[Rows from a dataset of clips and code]
** Start **

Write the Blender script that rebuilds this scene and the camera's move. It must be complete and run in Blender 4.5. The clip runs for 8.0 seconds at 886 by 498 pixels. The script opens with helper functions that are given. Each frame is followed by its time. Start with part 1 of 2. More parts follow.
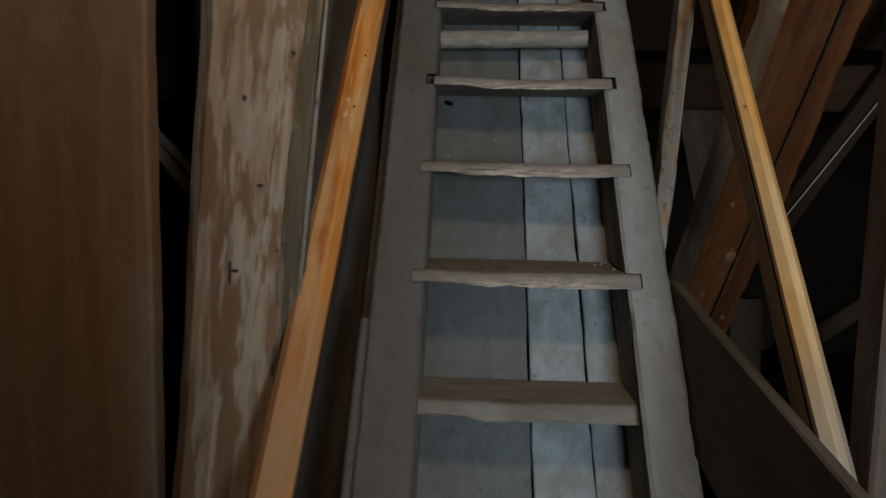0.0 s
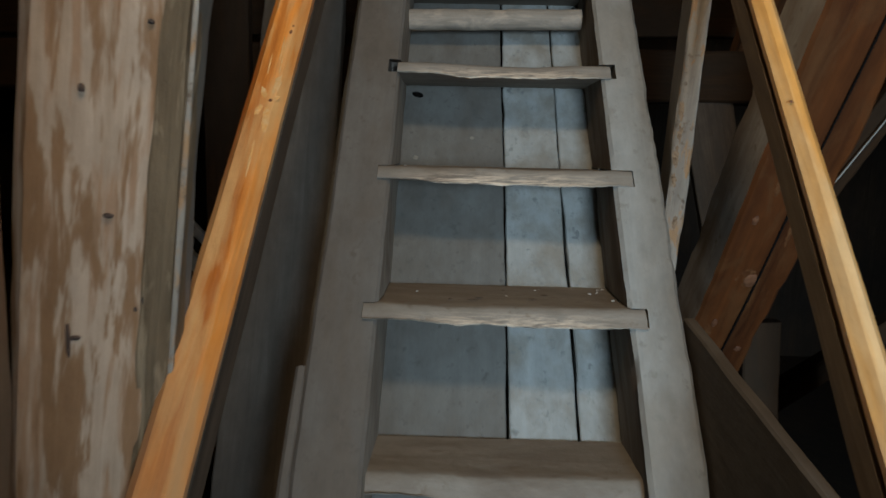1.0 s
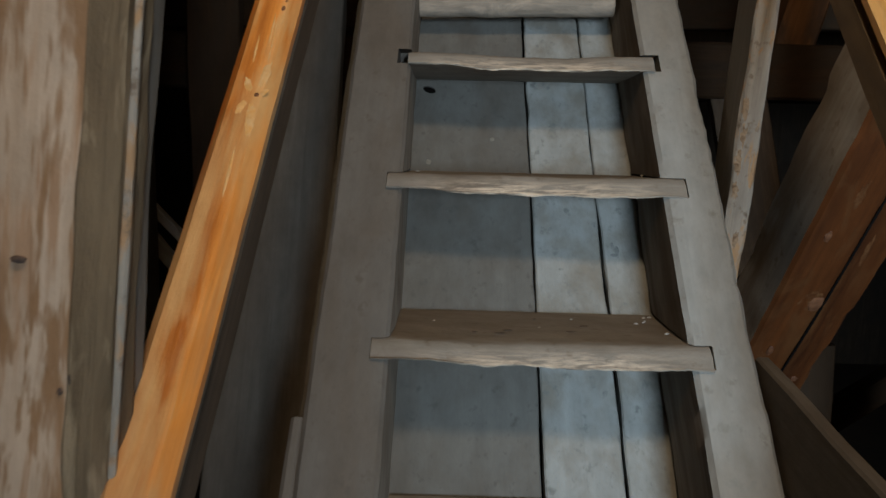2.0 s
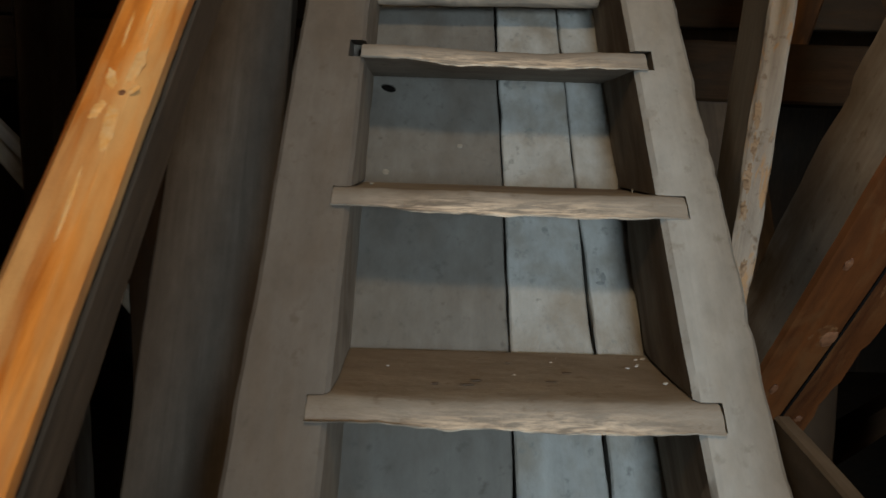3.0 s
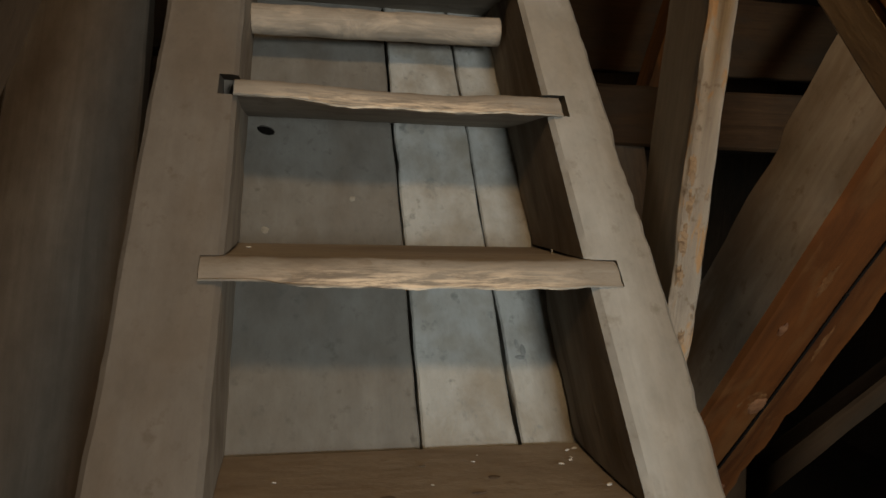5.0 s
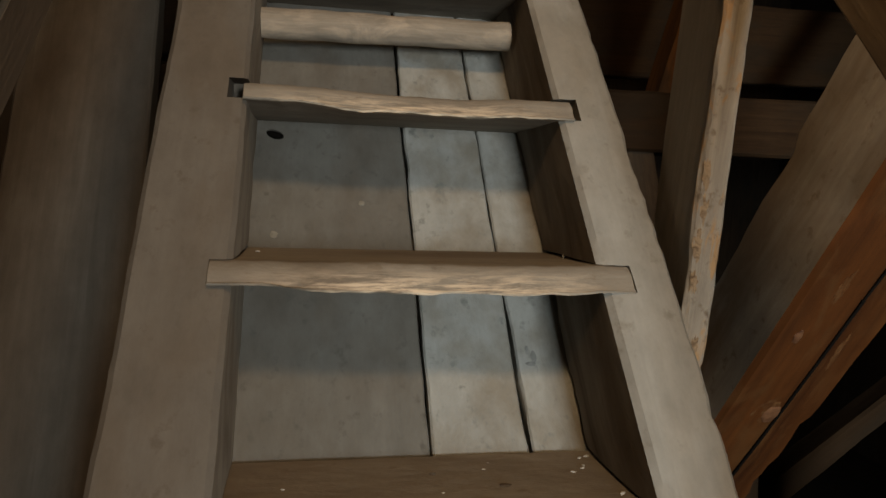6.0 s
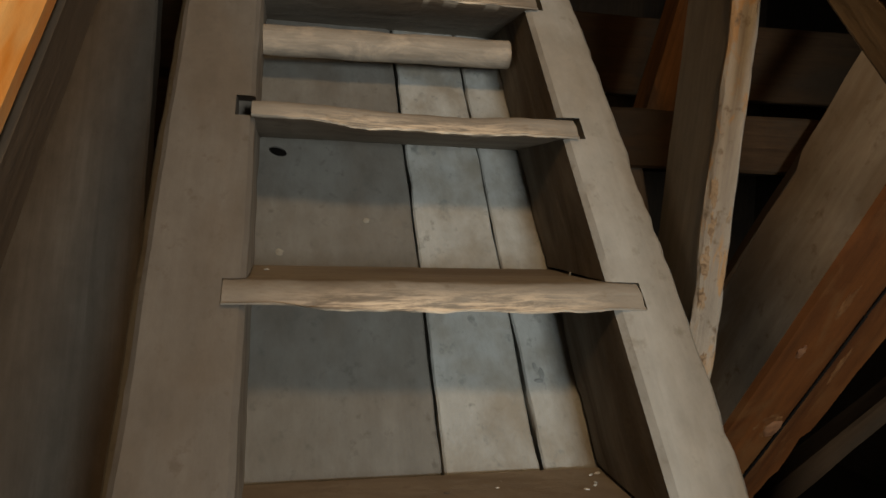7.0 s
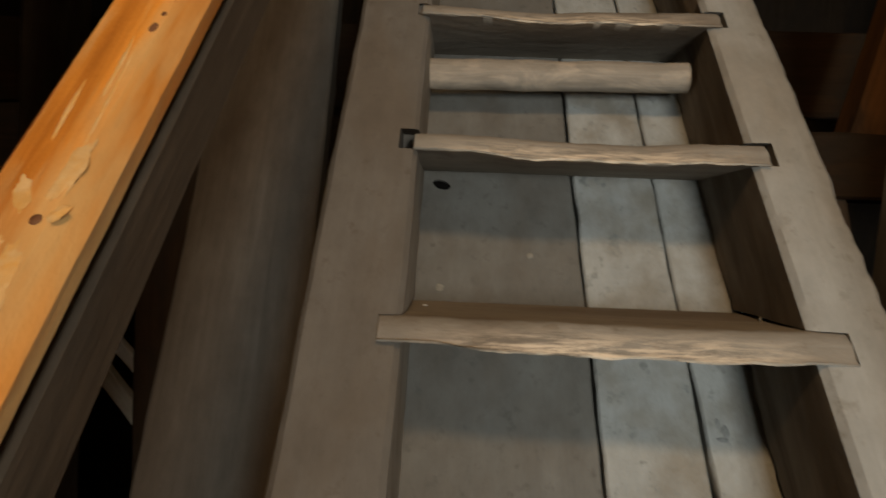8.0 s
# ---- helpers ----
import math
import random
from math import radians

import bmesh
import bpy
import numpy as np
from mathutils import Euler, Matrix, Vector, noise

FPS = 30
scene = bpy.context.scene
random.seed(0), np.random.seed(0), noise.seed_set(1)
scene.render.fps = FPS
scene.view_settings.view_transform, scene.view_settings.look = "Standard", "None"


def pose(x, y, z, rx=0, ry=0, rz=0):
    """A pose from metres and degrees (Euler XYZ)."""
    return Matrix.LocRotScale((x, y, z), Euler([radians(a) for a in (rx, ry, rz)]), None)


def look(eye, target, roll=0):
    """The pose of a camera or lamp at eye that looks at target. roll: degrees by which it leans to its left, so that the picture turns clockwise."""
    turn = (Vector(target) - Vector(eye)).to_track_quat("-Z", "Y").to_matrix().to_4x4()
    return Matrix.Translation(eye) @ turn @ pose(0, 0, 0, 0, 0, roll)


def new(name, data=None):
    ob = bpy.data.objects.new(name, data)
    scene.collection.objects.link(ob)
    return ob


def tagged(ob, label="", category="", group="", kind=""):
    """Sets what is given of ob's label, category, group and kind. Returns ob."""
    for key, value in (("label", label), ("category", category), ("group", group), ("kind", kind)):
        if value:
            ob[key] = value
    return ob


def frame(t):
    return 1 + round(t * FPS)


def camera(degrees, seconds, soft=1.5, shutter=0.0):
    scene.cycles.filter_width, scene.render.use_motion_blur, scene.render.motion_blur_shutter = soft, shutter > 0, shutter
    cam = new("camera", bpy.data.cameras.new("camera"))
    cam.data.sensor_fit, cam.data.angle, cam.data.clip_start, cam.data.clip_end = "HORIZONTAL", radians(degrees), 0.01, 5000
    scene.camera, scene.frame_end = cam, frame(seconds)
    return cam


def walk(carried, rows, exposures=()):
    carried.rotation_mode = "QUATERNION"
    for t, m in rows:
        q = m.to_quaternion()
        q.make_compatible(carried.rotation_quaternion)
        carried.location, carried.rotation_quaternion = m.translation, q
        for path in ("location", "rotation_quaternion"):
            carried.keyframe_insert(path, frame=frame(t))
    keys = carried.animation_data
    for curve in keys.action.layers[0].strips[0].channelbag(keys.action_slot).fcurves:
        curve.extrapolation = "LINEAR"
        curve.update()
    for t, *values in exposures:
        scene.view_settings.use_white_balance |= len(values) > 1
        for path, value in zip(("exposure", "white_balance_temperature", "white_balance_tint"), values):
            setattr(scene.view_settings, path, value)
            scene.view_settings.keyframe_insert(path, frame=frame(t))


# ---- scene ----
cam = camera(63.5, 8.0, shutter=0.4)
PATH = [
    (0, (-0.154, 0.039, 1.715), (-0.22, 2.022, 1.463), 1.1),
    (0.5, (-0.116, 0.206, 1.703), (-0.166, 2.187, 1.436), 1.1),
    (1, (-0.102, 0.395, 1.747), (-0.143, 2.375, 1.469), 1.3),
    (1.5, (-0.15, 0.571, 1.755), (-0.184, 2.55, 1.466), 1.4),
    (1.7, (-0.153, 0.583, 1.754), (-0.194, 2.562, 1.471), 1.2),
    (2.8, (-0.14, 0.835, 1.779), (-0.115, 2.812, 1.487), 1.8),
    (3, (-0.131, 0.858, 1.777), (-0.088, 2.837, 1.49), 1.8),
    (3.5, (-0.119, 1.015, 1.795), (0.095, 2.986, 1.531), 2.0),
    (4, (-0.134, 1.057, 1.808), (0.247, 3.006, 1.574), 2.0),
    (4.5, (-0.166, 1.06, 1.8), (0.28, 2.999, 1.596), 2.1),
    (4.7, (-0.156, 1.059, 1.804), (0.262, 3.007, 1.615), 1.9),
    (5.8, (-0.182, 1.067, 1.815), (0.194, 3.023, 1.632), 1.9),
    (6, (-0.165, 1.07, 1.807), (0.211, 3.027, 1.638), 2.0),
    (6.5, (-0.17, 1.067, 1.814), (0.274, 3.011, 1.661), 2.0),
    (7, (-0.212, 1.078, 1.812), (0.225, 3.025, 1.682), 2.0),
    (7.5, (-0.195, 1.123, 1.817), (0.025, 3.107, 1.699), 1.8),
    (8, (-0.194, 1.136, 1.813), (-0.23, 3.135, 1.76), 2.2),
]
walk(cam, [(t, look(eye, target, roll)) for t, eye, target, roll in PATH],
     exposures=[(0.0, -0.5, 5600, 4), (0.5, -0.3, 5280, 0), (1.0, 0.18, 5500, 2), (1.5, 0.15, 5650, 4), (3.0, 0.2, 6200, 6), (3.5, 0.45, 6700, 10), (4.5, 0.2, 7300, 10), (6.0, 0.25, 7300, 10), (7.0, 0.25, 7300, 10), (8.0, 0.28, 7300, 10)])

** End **
** Start **

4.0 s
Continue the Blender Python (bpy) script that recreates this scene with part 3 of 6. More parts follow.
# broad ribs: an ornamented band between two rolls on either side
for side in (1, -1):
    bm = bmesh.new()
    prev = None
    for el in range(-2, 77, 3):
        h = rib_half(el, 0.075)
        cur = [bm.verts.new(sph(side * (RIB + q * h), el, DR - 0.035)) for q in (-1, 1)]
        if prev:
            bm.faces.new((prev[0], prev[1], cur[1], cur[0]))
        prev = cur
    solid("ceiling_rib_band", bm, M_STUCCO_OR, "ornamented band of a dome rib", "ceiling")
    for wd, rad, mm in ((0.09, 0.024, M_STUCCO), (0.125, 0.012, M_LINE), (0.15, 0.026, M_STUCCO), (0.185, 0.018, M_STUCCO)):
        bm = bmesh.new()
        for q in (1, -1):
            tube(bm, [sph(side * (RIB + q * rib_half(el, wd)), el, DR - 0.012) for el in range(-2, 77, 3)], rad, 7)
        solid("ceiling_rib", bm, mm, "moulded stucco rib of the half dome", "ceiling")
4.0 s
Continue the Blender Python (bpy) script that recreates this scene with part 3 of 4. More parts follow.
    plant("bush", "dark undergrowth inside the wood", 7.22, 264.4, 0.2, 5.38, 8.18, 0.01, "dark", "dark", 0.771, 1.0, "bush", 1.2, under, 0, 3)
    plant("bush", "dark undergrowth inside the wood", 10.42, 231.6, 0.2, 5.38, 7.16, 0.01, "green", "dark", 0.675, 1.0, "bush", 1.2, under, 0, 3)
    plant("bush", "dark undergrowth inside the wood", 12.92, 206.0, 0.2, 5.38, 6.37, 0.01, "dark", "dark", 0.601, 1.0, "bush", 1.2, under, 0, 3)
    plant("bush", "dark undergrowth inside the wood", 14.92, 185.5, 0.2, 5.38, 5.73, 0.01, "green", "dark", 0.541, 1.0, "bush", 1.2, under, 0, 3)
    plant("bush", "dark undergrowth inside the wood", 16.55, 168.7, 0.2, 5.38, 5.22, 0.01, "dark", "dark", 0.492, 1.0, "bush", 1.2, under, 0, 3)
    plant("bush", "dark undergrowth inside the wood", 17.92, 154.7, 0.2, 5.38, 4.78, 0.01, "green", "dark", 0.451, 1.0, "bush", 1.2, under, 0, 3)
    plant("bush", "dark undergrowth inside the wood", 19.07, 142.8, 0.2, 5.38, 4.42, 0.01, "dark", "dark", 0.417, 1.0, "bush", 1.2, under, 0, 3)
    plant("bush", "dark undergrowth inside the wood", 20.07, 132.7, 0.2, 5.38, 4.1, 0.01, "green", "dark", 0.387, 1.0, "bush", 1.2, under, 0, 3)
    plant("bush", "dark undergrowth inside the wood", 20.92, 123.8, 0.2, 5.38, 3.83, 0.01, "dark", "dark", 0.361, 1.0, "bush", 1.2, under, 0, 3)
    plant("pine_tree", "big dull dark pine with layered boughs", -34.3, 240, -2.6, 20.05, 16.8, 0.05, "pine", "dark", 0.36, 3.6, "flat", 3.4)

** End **

• [Set task]: Work through the records line by line and tally those with the word "carried". Report only the total.

• [Written answer]: 6